With more than two decades of high school coaching experience, Lissa Parker has done a deep dive into the waters that will determine the best of the best high school swimmers in the state.
An institution in local swimming annals with a pool-full of experience coaching Taft High and the Lincoln City Swim Club, Parker will dunk five swimmers into the depths of Tualatin Hills Aquatic Center in Beaverton.
While none are likely to join 2011 graduate Aly Viles — Taft’s lone State champion — on the tallest podium, four boys and one girl will command a starting block Friday at the Class 4A/3A/2A/1A OSAA State Swimming Championships.
Taft’s entourage, which includes 17-year-old senior alternate Micah McLeish, is a formidable group.
Senior Joram Hoff and freshman Sam Cortes will compete in two events and a relay and be joined by senior Tanner Landry and juniors Hunter Lunstedt and Sammy Halferty.
Cortes, 14, is seeded eighth in the 200-yard freestyle and 10th in the 100 backstroke, while Hoff, 18, is seeded ninth in the 200 free and 100 back.
Lunstedt, 16, will start 10th in the 100-yard breaststroke; Halferty, 17, 11th in the same event for the girls; and Landry, 17, 12th in the 200 individual medley.
“One never knows how this meet will shake out, but I think they all stand a good chance at taking some time off their personal-best times and moving up in the standings,” Parker said.
Taft’s 400-yard freestyle relay team of Landry, Lundstedt, Cortes and Hoff is seeded fourth.
“I think they’re very excited about the fourth place in the relay,” she said.

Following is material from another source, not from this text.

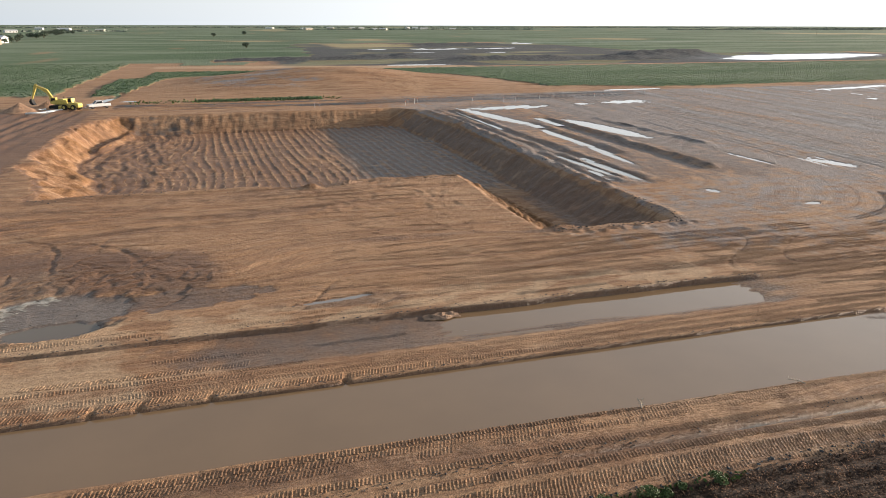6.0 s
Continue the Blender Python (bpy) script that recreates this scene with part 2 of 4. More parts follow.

Parker, who sent a school-record nine swimmers to State in 2005 (five boys and four girls) and 2007 (four girls and five boys), said the team has worked on refining its skills this week following Saturday’s Special District 1 championships in Newport.
“We are primarily focused on tapering [reducing hardcore preparation], working on starts and turns, trying to relax and not do too many meters,” Parker said.
Competition in the Class 4A/3A/2A/1A classification is scheduled to begin at 9 a.m. Friday and 8:15 a.m. Saturday.
“I would like them to stay positive and focused and get enough rest,” Parker said. “It’s a little hard getting used to racing so early in the morning.”